Büyümeye feda edilen haklar
Böylece milyonlarca çalışanın ekonomik büyümenin tekrar yoluna koyulması uğruna bir yandan emek sürecinde kıdem tazminatı, güvenceli iş gibi haklarını kaybetme tehlikesi artarken, öbür yandan emekçilerin bütçeden aktarılan kaynakların daha fazla sınırlanması tehdidi ile karşı karşıya kalacak.
Ekonomik konjonktürün olumsuz hale geldiği koşullarda AKP hükümetinin ekonomi politika seçeneklerinin son derece sınırlı hale geldiği anlaşılıyor. Fakat en büyük avantajı toplumsal muhalefetin zayıflığı ve sendika bürokrasisinin bağımsız bir işçi hareketine izin vermeyen monolitik politikaları ve kendisine verilen uluslararası siyasi destek. Hükümet 2008-2009 krizinin sendika bürokrasisinin açık ve dolaylı desteği olmadan geçiştirilemeyeceği gibi deneyimine de sahip. Sendika bürokrasisi 2012'de krizin ayak sesleri artarken, yine 'ekonominin selameti' ve kendi koltuklarının korunması, uğruna 2009'da olduğu gibi emeğin kazanımlarından ciddi tavizler vermeye yönelecektir. Burjuva iktisatçılarının birçoğu gibi 'önce üretim sonra pastanın paylaşılması' diyen ve yıllardır üretim, verimlilik, tüketim, çalışma gibi kavramların insani ihtiyaçlardan kopartılarak sermayenin ihtiyaçları için ulvi anlamlar yüklenmesine yardımcı olan vülger 'sol' iktisatçı ve akademisyenler bu desteğinin meşrulaşmasına, kamuoyunda yüceltilmesine yardımcı olacaklardır.

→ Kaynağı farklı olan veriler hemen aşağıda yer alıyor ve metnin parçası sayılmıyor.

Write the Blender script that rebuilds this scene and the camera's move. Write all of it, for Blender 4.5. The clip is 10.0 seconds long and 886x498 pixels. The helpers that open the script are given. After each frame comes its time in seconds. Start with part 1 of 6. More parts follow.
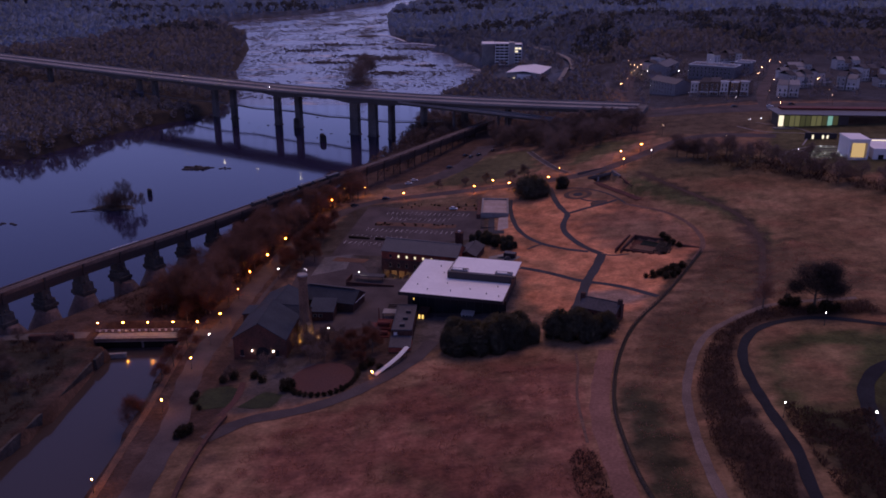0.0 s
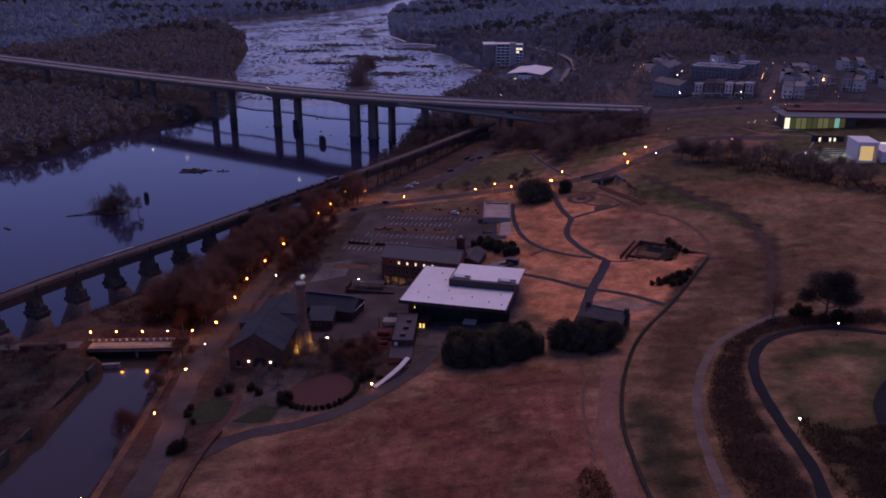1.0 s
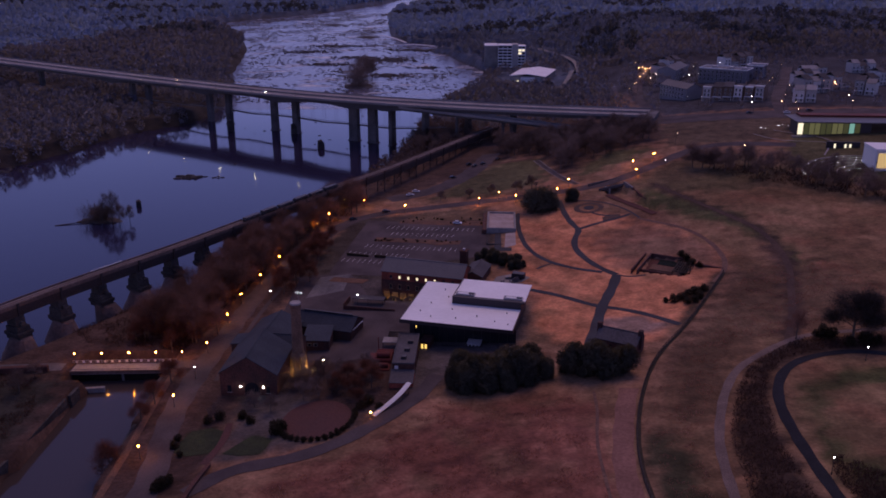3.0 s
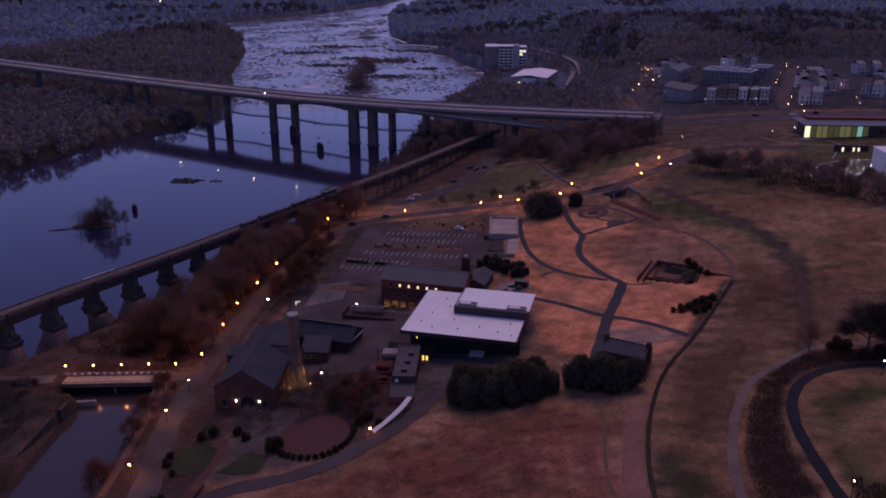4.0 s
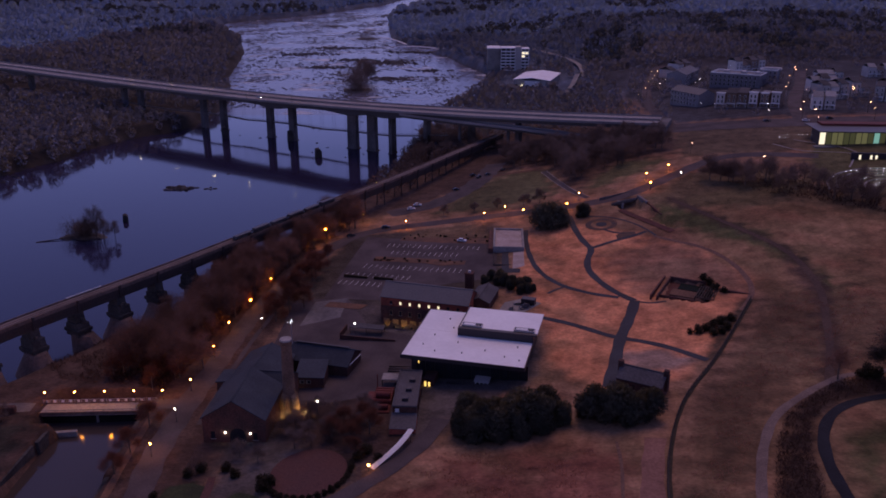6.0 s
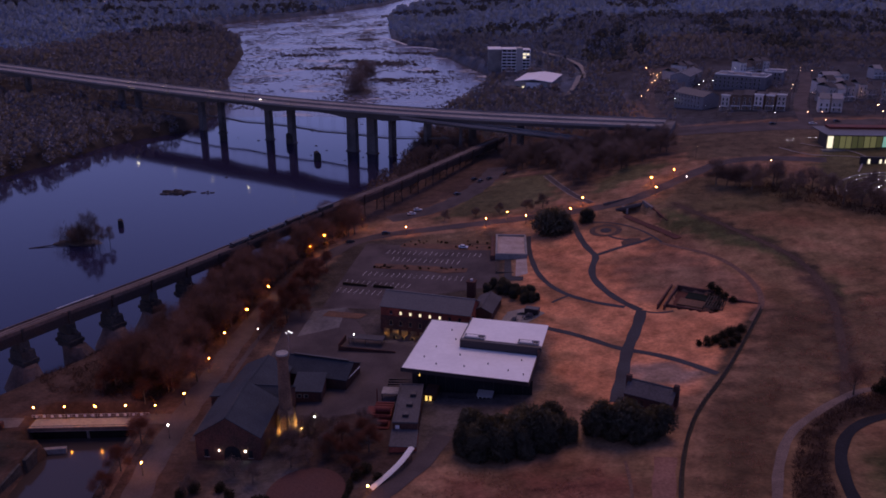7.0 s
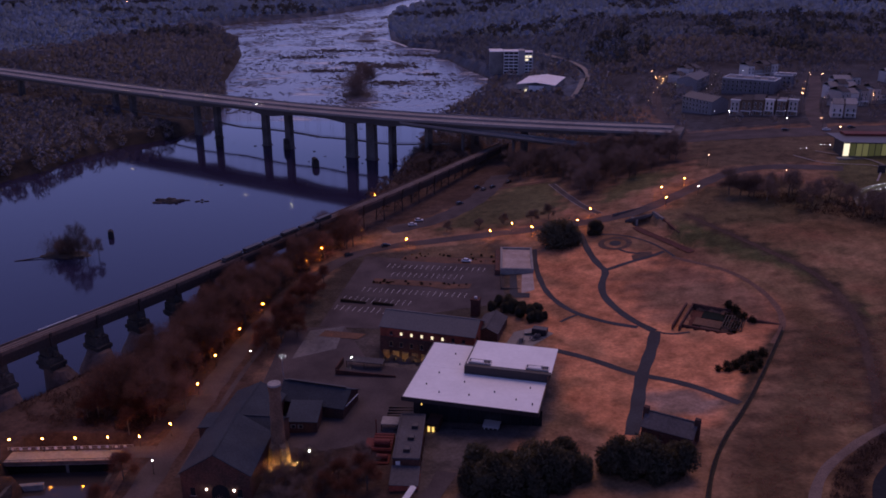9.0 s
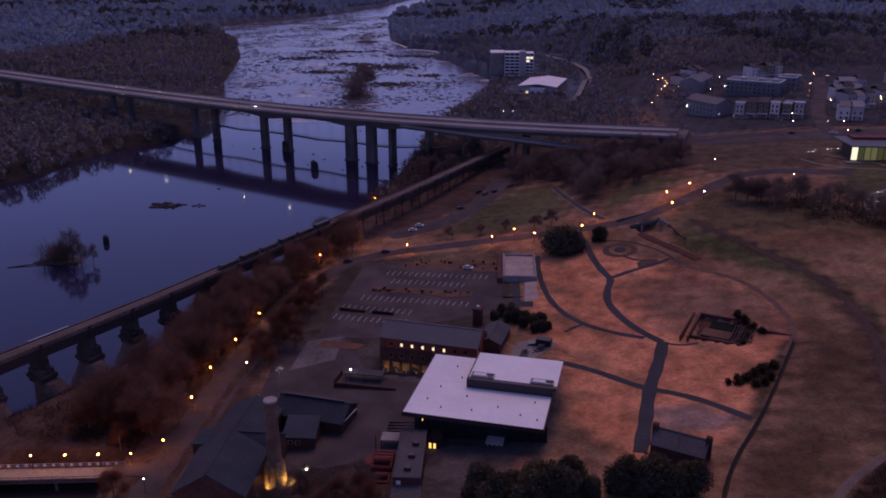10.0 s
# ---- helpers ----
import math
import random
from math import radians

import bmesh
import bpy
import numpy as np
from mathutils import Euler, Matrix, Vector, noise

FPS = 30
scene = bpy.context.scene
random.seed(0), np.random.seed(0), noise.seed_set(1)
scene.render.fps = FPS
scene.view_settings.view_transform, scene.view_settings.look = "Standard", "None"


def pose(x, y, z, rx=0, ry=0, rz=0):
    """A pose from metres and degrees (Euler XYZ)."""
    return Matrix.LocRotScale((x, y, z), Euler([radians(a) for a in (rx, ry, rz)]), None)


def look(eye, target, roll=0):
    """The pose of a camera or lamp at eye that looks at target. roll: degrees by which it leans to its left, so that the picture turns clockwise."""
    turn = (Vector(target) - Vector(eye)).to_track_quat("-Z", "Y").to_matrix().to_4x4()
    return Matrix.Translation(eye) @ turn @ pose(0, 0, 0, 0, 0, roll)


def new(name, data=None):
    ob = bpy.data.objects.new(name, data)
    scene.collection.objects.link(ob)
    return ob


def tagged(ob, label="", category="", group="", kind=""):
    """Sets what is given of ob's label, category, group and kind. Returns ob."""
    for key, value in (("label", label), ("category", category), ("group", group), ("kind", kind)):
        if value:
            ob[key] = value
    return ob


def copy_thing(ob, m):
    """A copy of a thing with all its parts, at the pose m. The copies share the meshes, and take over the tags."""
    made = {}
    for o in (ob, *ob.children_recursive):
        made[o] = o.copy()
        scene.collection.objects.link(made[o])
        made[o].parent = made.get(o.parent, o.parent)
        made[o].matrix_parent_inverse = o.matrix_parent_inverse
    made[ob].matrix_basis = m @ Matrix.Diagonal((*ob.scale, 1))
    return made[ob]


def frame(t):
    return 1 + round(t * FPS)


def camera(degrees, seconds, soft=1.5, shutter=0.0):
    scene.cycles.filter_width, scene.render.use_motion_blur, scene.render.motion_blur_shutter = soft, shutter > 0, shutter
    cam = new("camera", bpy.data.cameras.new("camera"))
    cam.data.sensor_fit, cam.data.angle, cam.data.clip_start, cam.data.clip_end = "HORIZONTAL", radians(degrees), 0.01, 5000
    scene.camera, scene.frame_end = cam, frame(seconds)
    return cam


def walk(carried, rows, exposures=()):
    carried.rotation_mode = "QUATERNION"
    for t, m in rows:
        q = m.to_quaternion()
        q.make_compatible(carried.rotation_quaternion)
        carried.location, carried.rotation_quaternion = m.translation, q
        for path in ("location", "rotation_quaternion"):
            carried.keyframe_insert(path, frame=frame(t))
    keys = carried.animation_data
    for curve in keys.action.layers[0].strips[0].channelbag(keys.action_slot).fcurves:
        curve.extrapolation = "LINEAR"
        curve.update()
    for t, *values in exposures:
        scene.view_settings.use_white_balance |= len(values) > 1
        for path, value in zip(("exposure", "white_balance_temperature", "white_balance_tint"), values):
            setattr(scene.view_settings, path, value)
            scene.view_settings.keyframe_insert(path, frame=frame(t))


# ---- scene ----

Krizin ayak sesleri yoğunlaşırken, Yunanistan'daki, İtalya'daki, İspanya ve Fransa'daki gibi toplumsal alandan yükselen, bağımsız işçi hareketine ve muhalefete ihtiyacımız artıyor. Ekonominin insani ihtiyaçlara göre tanımlanması için de bu ihtiyaç büyük önem taşıyor. (EB/HK)
* Erhan Bilgin, İktisatçı ve sosyal politika uzmanı.